The problem is that fundraising has become seen as a panacea to cure all ills that plays out like every college is a major research university with a significant, mature fundraising machine in place. To create momentum and garner visibility, most colleges favor a comprehensive campaign. Under this approach, colleges throw almost everything into the mix, including their annual fund, deferred gifts, and any specially cultivated donations. The college establishes targeted goals in specific categories. The president makes periodic reports at campaign events. The college offers updated reports within a specified time frame about how well the institution is doing to reach its stated goal.

Campaigns are expensive, and at times, counterproductive to the immediate goals that a college needs to meet.
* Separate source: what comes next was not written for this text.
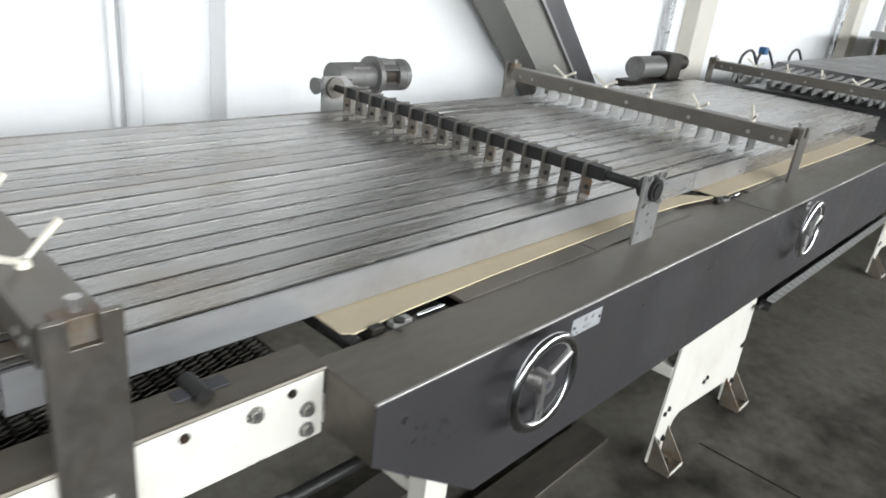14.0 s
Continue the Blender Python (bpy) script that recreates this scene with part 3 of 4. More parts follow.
        part("motor_prop", tube(bmesh.new(), [(cx + 0.33, 1.42, 1.0), (cx + 0.33, 1.36, 0.913)], 0.008), STEEL, cb, round_=True)
    return cb


comb_bridge(COMB_X[0], 0.827, "blue")
comb_bridge(COMB_X[1], 0.827, "blue", motor=(0.445, 0.235))
comb_bridge(COMB_X[2], 0.818, "grey")
comb_bridge(COMB_X[3], 0.9075, "black", -0.008)


# small loose deflector plate on the ledge
def ledge_pad():
    p = thing("ledge_pad", (5.66, 0.03, 0.9150), "dusty pale pad plate lying on the rail ledge", "pad plate")
    part("plate", P([(5.195, 0.001), (6.12, 0.001), (6.145, 0.012), (6.12, 0.060), (5.24, 0.068), (5.205, 0.060)], "z", 0.9150, 0.929, 0.003), PADM, p)
    for x in (5.33, 6.02):
        part("countersunk_hole", C((x, 0.034, 0.9285), (x, 0.034, 0.9294), 0.007, 14), INK, p)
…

To assess the success of a comprehensive campaign, multiply the “all in” amount raised annually before the campaign started by the number of years of the campaign. When this number is subtracted from the announced comprehensive campaign goal, how much is needed to reach the announced campaign goal?

Does it really make sense for colleges to play like the big boys when what they are actually doing is re-characterizing money that they are already raising without the costs associated with a full-fledged campaign?
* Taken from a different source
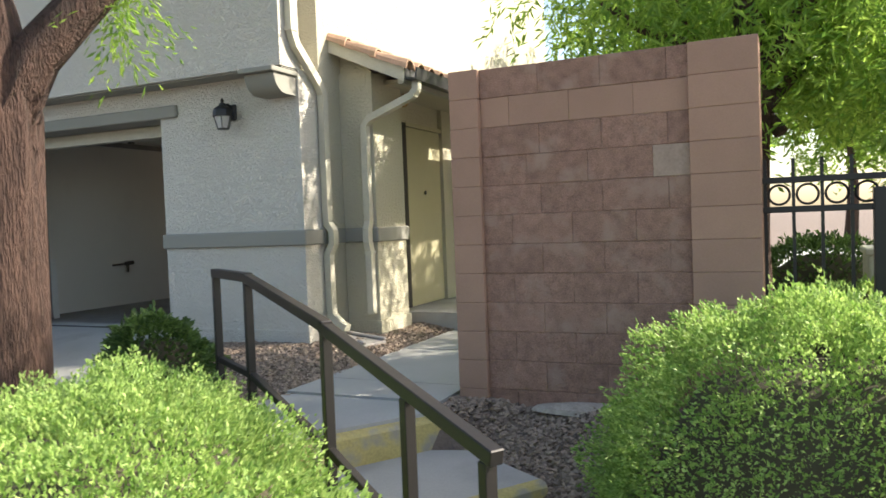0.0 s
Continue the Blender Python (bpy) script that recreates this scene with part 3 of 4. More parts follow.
# ---- handrail along the steps ----
def handrail():
    th = thing("handrail", "dark brown painted steel handrail with chipped paint", "handrail")
    o = Vector((-3.11, 3.846, 0))

    def at(u, z):
        return o + D * u + Vector((0, 0, z))
    tops = [(0.0, 0.775), (0.62, 0.775), (1.66, 0.615), (2.85, 0.36)]
    for (u0, z0), (u1, z1) in zip(tops, tops[1:]):
        part("top_rail", bar(bmesh.new(), at(u0 - 0.02, z0), at(u1 + 0.02, z1), 0.05, 0.05, 0.004), RAIL, th)
        part("lower_rail", bar(bmesh.new(), at(u0, z0 - 0.52), at(u1, z1 - 0.52), 0.036, 0.036, 0.003), RAIL, th)
    for u, z, g in ((0.0, 0.775, -0.35), (0.62, 0.775, -0.35), (1.66, 0.615, -0.62), (2.35, 0.46, -0.75), (2.82, 0.36, -0.75)):
        p = at(u, 0)
        part("post", box(bmesh.new(), -0.021, 0.021, -0.021, 0.021, g, z - 0.02, 0.003, Matrix.Translation(p) @ Matrix.Rotation(-0.594, 4, "Z")), RAIL, th)


handrail()


# ---- planting ----
def shape_points(n, cx, cy, hx, hy, z0, z1, seed, power=3.0, bumpy=0.16):
    """Points and outward directions on an uneven clipped shrub."""
    rg = np.random.default_rng(seed)
    d = rg.normal(0, 1, (n, 3))
    d[:, 2] = np.abs(d[:, 2]) * 1.0
    d /= np.linalg.norm(d, axis=1)[:, None]
    k = (np.abs(d) ** power).sum(1) ** (-1 / power)
    p = d * k[:, None]
    out = np.empty((n, 3))
    for i in range(n):
        q = Vector((p[i, 0] * hx * 3.2 + seed * 3.1, p[i, 1] * hy * 3.2, p[i, 2] * 2.0))
        f = 1 + bumpy * noise.noise(q) + bumpy * 0.6 * noise.noise(q * 2.7) + bumpy * 0.55 * noise.noise(q * 7.5)
        out[i] = (p[i, 0] * f, p[i, 1] * f, p[i, 2] * f)
    depth = rg.beta(1, 5, n)[:, None] * 0.22
    out *= 1 - depth
    pts = np.stack([cx + out[:, 0] * hx, cy + out[:, 1] * hy, z0 + out[:, 2] * (z1 - z0)], 1)
    nr = np.stack([out[:, 0] / hx, out[:, 1] / hy, out[:, 2] / (z1 - z0)], 1)
    nr /= np.linalg.norm(nr, axis=1)[:, None]
    return pts, nr


def shrub(name, label, cx, cy, hx, hy, z0, z1, n, leaf, material, seed, power=3.0, turn=0.0):
    th = thing(name, label, "hedge" if name == "hedge" else "bush")
    pts, nr = shape_points(n, 0, 0, hx, hy, z0, z1, seed, power)
    c, s = math.cos(turn), math.sin(turn)
    rot = np.array(((c, s, 0), (-s, c, 0), (0, 0, 1)))
    pts = pts @ rot + np.array((cx, cy, 0))
    leaves("foliage", pts, nr @ rot, leaf, leaf * 0.5, material, th, 0, 0.42)
    b = bmesh.new()
    bmesh.ops.create_icosphere(b, subdivisions=3, radius=1)
    for v in b.verts:
        d = v.co.copy()
        k = (abs(d.x) ** power + abs(d.y) ** power + abs(d.z) ** power) ** (-1 / power) * 0.80
        q = Vector((d.x * hx * k, d.y * hy * k, 0)).to_2d()
        x, y = q.x * c - q.y * s, q.x * s + q.y * c
        v.co = Vector((cx + x, cy + y, z0 + max(d.z, -0.2) * k * (z1 - z0)))
    part("inner_twig_mass", b, TWIG, th, smooth=True)
    return th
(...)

Targeted, Micro Campaigns are Alternatives to Comprehensive Campaigns

For colleges and universities that do not have the money, staff, and alumni and donor base to run a full-scale, multi-year comprehensive campaign, there may be better, more targeted approach. These institutions should consider putting most of their work into cultivating – that is, growing — the annual fund and deferred gifts.

To the extent that a college seeks the optics of a successful campaign, its leadership should think about micro-campaigns that address specific, identified, and fundable campus needs. College stakeholders can touch and feel these advances. The effect is the same, absent the bragging rights to an inflated comprehensive campaign goal.

One size – or approach – does not fit every college. Success in fundraising relies upon common sense and a clear understanding of what’s possible given the scale and resources available.